There’s not much I need to say about this video, it’s pretty much on-point. It gives us a very clear (albeit, America-centric) insight into how women are still being let down in terms of media representation; how women are still being hyper-sexualised while also being portrayed as stupid, overly emotional, harpies etc, etc (the list goes on). It’s a depressing illustration of what we already knew about the pressures women still face in western society – but squeezing so much of it into a three minute video makes it all the more jarring.
There’s just one element of the video that I do take issue with and that’s the inclusion of Rihanna and Miley Cyrus. It’s patronising and unnecessary. These are women who are in control of their image and their sexuality. Why is this portrayed as a bad thing? I know there are elements of this that are problematic; hyper-sexualised women in the media are a product of society’s overarching male gaze. The age old marketing myth is that sex sells and these two seem to stand testament to this.
It’s not really fair to compare the two because they are a lot different. Rihanna, to me, seems to be in control of her own sexuality, rather than just using it to shock and appall the general masses (though there probably is some of that going on too). Much of her music doesn’t talk about wanting to please a man but rather focuses on her own enjoyment of sex, which is quite innovative in an industry where women tend to be treated as objects for the sexual enjoyment of men, rather than vice versa. Women are not often portrayed as liking sex, which is what makes Rihanna so controversial to some. Sure, she’s sexualised and the whole shtick of “good girl gone bad” does feed into the age-old virgin/whore dichotomy, but the difference between her and the usual instances of this is that Rihanna unabashedly flaunts her enjoyment of sex and has a “fuck you if you don’t like it” attitude. There’s a big difference between that and the usual sexualised starlet who strives to please a man rather than please herself.

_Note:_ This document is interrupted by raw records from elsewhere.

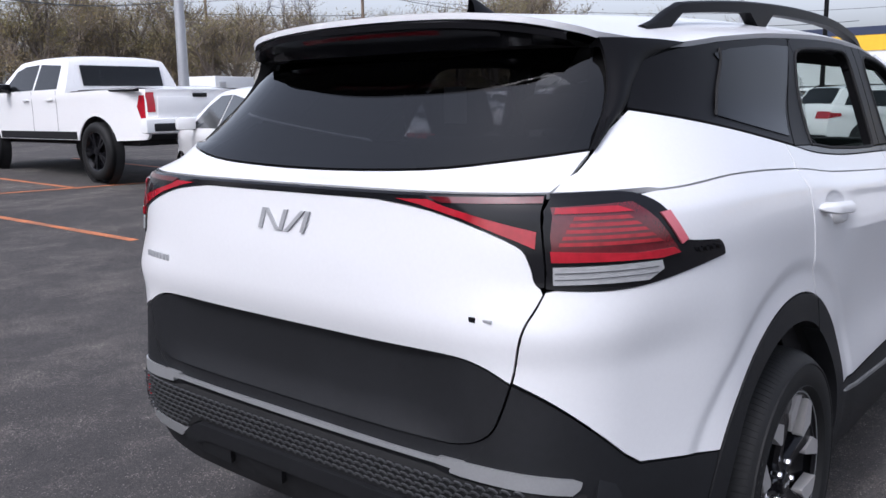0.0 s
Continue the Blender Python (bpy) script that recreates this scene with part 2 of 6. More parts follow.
def tube(bm, pts, r, seg=8, cap=True):
    """A round bar along points; r is one radius or one for each point."""
    pts = [Vector(p) for p in pts]
    rings = []
    side = None
    for i, p in enumerate(pts):
        d = (pts[min(i + 1, len(pts) - 1)] - pts[max(i - 1, 0)]).normalized()
        if side is None:
            side = d.orthogonal().normalized()
        side = (side - d * side.dot(d)).normalized()
        up = d.cross(side)
        k = r[i] if isinstance(r, (list, tuple)) else r
        rings.append([bm.verts.new(p + side * (k * math.cos(a)) + up * (k * math.sin(a))) for a in (2 * math.pi * j / seg for j in range(seg))])
    for a, b in zip(rings, rings[1:]):
        for j in range(seg):
            bm.faces.new((a[j], a[(j + 1) % seg], b[(j + 1) % seg], b[j]))
    if cap:
        bm.faces.new(rings[0][::-1])
        bm.faces.new(rings[-1])
    return bm


def loft(bm, rows, close=False, caps=False):
    """Quads between rows of points, all of one length."""
    vs = [[bm.verts.new(p) for p in row] for row in rows]
    n = len(vs[0])
    for a, b in zip(vs, vs[1:]):
        for j in range(n if close else n - 1):
            bm.faces.new((a[j], a[(j + 1) % n], b[(j + 1) % n], b[j]))
    if caps:
        bm.faces.new(vs[0][::-1])
        bm.faces.new(vs[-1])
    return bm


def revolve(bm, profile, seg=48, centre=(0, 0, 0), closed=False):
    """Turns (radius, y) points round the y axis."""
    rows = []
    for i in range(seg):
        a = 2 * math.pi * i / seg
        rows.append([bm.verts.new((centre[0] + r * math.cos(a), centre[1] + y, centre[2] + r * math.sin(a))) for r, y in profile])
    n = len(profile)
    for i in range(seg):
        a, b = rows[i], rows[(i + 1) % seg]
        for j in range(n if closed else n - 1):
            bm.faces.new((a[j], a[(j + 1) % n], b[(j + 1) % n], b[j]))
    return bm


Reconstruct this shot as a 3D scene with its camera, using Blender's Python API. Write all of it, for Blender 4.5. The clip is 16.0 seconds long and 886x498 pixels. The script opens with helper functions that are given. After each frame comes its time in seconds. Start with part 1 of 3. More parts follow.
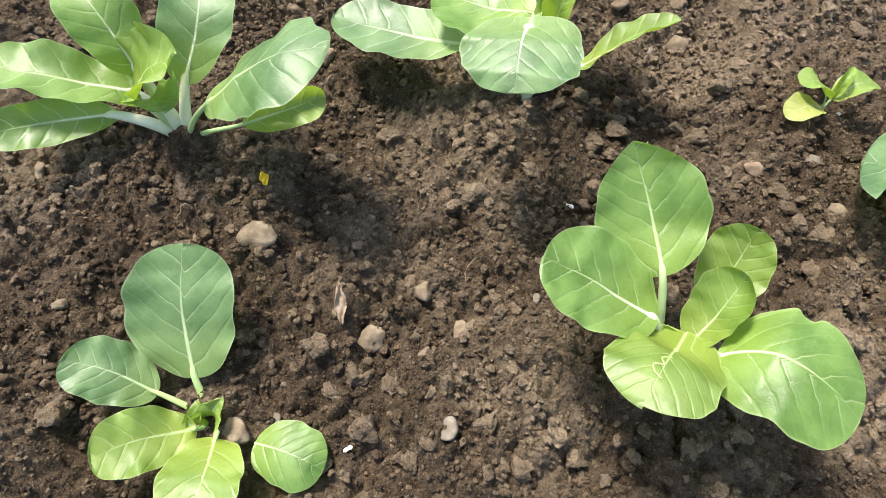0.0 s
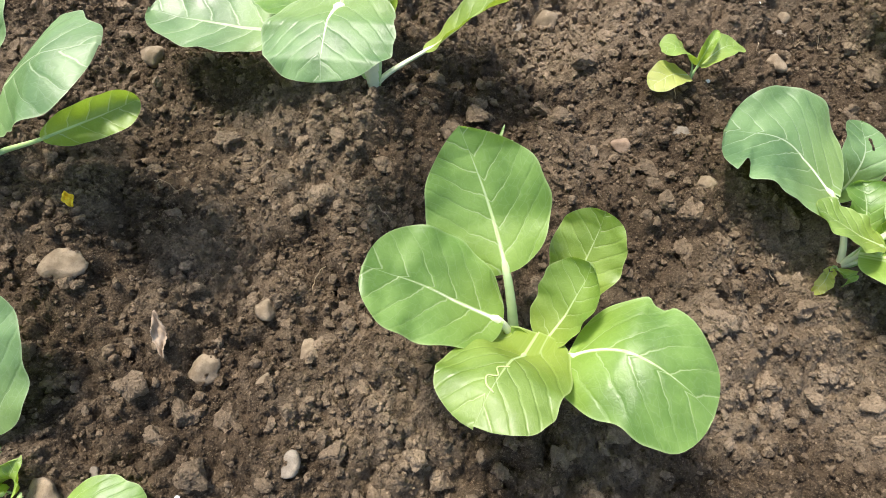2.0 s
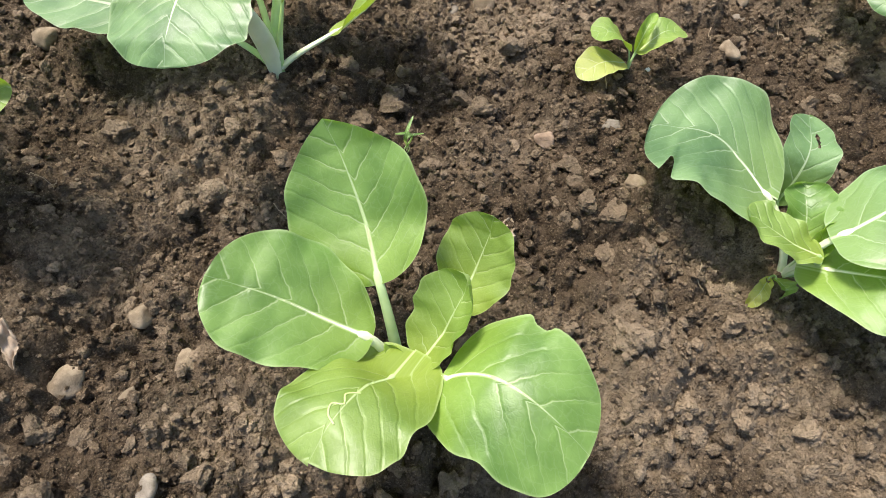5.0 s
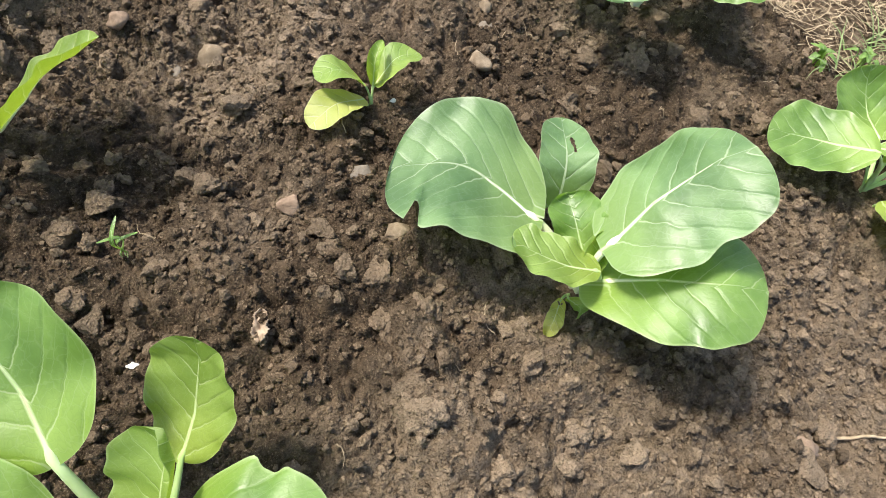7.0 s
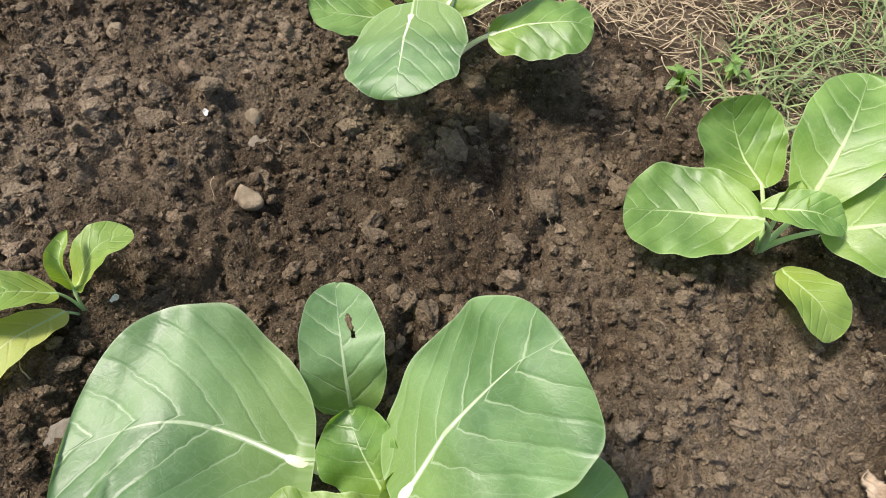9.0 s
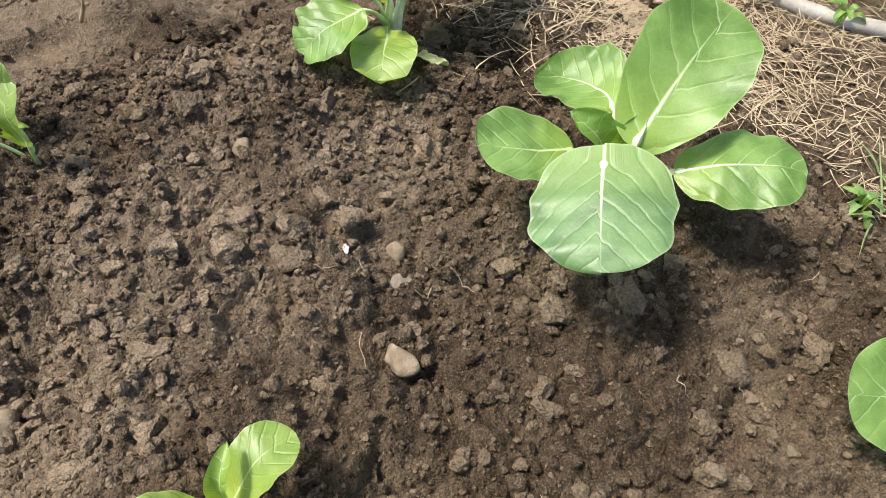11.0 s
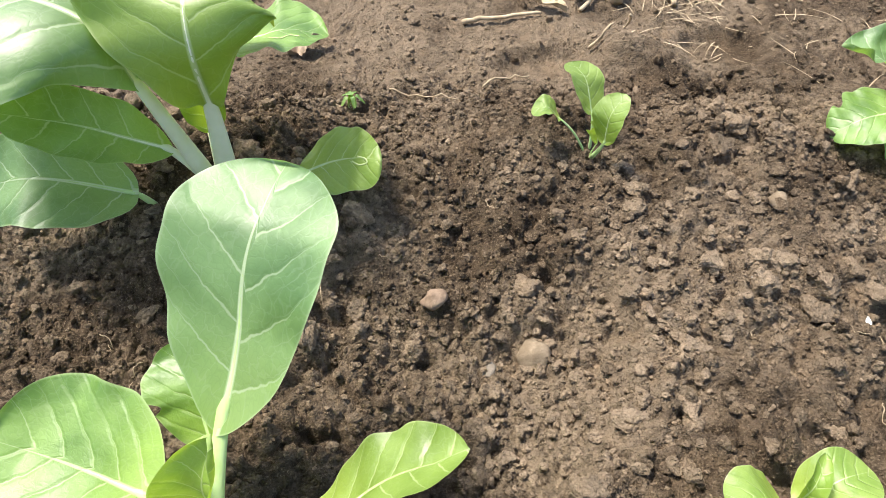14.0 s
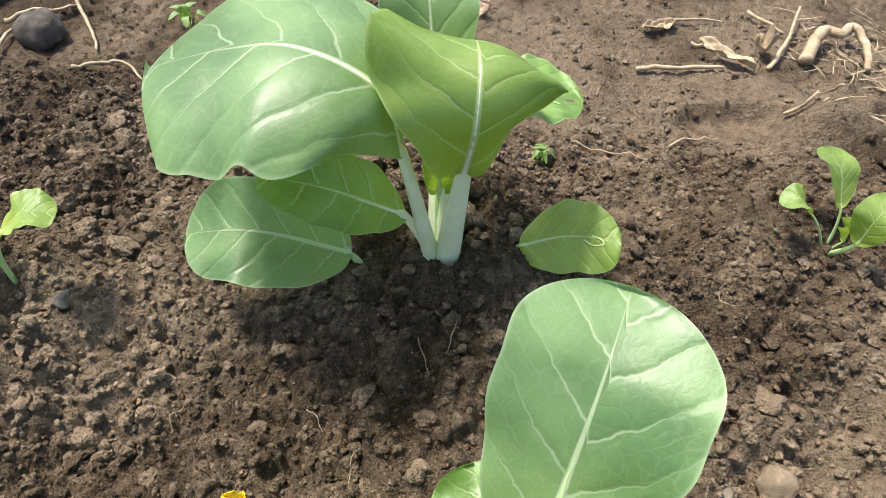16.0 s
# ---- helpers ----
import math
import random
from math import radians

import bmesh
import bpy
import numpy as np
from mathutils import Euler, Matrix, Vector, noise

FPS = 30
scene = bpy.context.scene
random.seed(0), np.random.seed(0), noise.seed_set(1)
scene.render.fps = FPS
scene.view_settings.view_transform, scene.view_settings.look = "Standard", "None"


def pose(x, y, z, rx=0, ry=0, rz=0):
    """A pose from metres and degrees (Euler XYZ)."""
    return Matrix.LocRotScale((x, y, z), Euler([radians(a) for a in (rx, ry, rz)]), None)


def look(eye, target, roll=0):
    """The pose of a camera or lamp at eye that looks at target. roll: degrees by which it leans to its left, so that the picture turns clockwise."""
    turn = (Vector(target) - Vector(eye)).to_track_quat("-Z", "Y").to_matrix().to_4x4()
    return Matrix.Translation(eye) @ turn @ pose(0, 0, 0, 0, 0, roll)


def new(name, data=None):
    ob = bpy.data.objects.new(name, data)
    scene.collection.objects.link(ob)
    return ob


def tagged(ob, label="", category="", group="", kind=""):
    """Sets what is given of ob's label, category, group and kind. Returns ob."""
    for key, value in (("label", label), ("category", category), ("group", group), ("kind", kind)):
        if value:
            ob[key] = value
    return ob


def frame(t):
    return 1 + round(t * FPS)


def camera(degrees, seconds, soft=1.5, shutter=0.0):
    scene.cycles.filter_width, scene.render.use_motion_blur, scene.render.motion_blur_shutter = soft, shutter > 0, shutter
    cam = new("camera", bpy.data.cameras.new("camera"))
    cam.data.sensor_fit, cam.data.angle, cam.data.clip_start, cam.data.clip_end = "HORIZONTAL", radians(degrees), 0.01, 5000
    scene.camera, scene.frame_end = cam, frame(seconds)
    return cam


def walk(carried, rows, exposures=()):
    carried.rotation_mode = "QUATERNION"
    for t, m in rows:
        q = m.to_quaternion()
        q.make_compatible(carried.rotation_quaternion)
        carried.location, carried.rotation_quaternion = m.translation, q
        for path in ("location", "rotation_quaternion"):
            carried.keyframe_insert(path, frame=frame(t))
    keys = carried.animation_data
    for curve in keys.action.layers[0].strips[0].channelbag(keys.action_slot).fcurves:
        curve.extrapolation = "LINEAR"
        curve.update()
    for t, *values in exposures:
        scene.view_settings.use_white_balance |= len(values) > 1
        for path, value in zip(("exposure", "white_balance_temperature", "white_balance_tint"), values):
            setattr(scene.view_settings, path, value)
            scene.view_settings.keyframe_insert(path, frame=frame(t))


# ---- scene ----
cam = camera(72.0, 16.0, soft=0.65)
PATH = [
    (0, (0.221, 0.064, 0.508), (0.223, 1.057, -1.229), 9.0),
    (0.5, (0.245, 0.079, 0.502), (0.347, 1.047, -1.245), 12.8),
    (1, (0.27, 0.086, 0.493), (0.368, 1.059, -1.252), 11.5),
    (1.5, (0.297, 0.099, 0.482), (0.407, 1.059, -1.27), 10.5),
    (2, (0.318, 0.106, 0.475), (0.452, 1.093, -1.259), 10.7),
    (2.5, (0.326, 0.121, 0.468), (0.509, 1.099, -1.267), 13.9),
    (3, (0.355, 0.125, 0.466), (0.46, 1.148, -1.249), 9.1),
    (3.2, (0.355, 0.129, 0.464), (0.452, 1.145, -1.256), 9.1),
    (5.3, (0.415, 0.143, 0.443), (0.518, 1.089, -1.316), 10.1),
    (5.5, (0.417, 0.14, 0.437), (0.539, 1.129, -1.297), 10.0),
    (6, (0.44, 0.154, 0.436), (0.605, 1.14, -1.296), 7.2),
    (6.5, (0.474, 0.174, 0.422), (0.841, 1.133, -1.295), 14.3),
    (7, (0.516, 0.203, 0.421), (0.973, 1.167, -1.271), 12.6),
    (7.5, (0.572, 0.225, 0.416), (1.147, 1.194, -1.237), 12.7),
    (8, (0.647, 0.241, 0.404), (1.335, 1.175, -1.225), 12.6),
    (8.5, (0.704, 0.273, 0.39), (1.363, 1.174, -1.27), 7.7),
    (9, (0.693, 0.318, 0.384), (1.261, 1.264, -1.283), 4.5),
    (9.5, (0.675, 0.37, 0.387), (1.25, 1.302, -1.287), 4.3),
    (9.7, (0.686, 0.395, 0.386), (1.232, 1.294, -1.315), 2.6),
    (11.8, (0.636, 0.494, 0.393), (1.15, 1.553, -1.224), 4.2),
    (12, (0.635, 0.502, 0.395), (1.142, 1.574, -1.216), 3.9),
    (12.5, (0.599, 0.505, 0.407), (1.018, 1.606, -1.209), 3.7),
    (13, (0.534, 0.49, 0.411), (0.806, 1.627, -1.211), 2.6),
    (13.5, (0.456, 0.48, 0.417), (0.587, 1.635, -1.211), 1.9),
    (14, (0.398, 0.468, 0.419), (0.388, 1.685, -1.168), 1.2),
    (14.5, (0.352, 0.469, 0.429), (0.256, 1.668, -1.169), 0.1),
    (15, (0.301, 0.484, 0.432), (0.167, 1.683, -1.164), -0.1),
    (15.5, (0.271, 0.511, 0.426), (0.138, 1.716, -1.166), 0.5),
    (16, (0.244, 0.532, 0.414), (0.148, 1.748, -1.171), 4.0),
]
walk(cam, [(t, look(eye, target, roll)) for t, eye, target, roll in PATH],
     exposures=[(0, 0.92), (2, 0.86), (5.5, 0.79), (6, 0.75), (7, 0.86), (7.5, 0.88), (8.5, 0.55), (9.5, 0.49), (12, 0.88), (12.5, 0.88), (13, 1.10), (13.5, 1.30), (14.5, 0.88), (15, 0.84), (16, 0.92)])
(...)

Miley is a little bit different. I kind of wish the video would specify the reasons why she was included. If it was for her cultural appropriation of black culture and the fact that she dehumanises and demoralises her black back up dancers and little people for the sake of spectacle and stirring up controversy and appearing “cool”, then I can’t fault that. However, a lot of the Miley hate seems to stem from a place of – for lack of a better term – “slut” shaming. Miley annoys me for a lot of reasons and none of them include the fact that she enjoys sex and isn’t ashamed of it. Nope, there’s the aforementioned cultural appropriation stuff, her try hard attitude (we get it Miley, you like drugs. V. cool and alternative *yawn*) and the fact that she seems to think that she’s starting some kind of movement by producing vacuous pop music and taking her clothes off (because nobody has ever done that before..?) and also her trivialising of mental illness. If she was included for any of those reasons then okay, fine. However, I’m not so sure that is in fact why she was included.
Don’t get me wrong, I think the video is great and makes an important point about how women still have a long way to go when it comes to fair and unbiased media representation. However, I don’t think the inclusion of any female pop stars would ever be on par to the rest of what was included in the video, and it serves as a flaw in an otherwise perfect example of why we still need feminism. I’m going to end with a quote from Gloria Steinem on the subject of Miley Cyrus and her new image being a setback to the feminist movement because RELEVANCE:
“You know, I don’t think so. I wish we didn’t have to be nude to be noticed. But given the game as it exists, women make decisions. For instance, the Miss America contest is in all of its states, forms … the single greatest source of scholarship money for women in the United States. If a contest based only on appearance was the single greatest source of scholarship money for men, we would be saying, ‘This is why China wins.’ You know? It’s ridiculous. But that’s the way the culture is. I think that we need to change the culture, not blame the people that are playing the only game that exists.”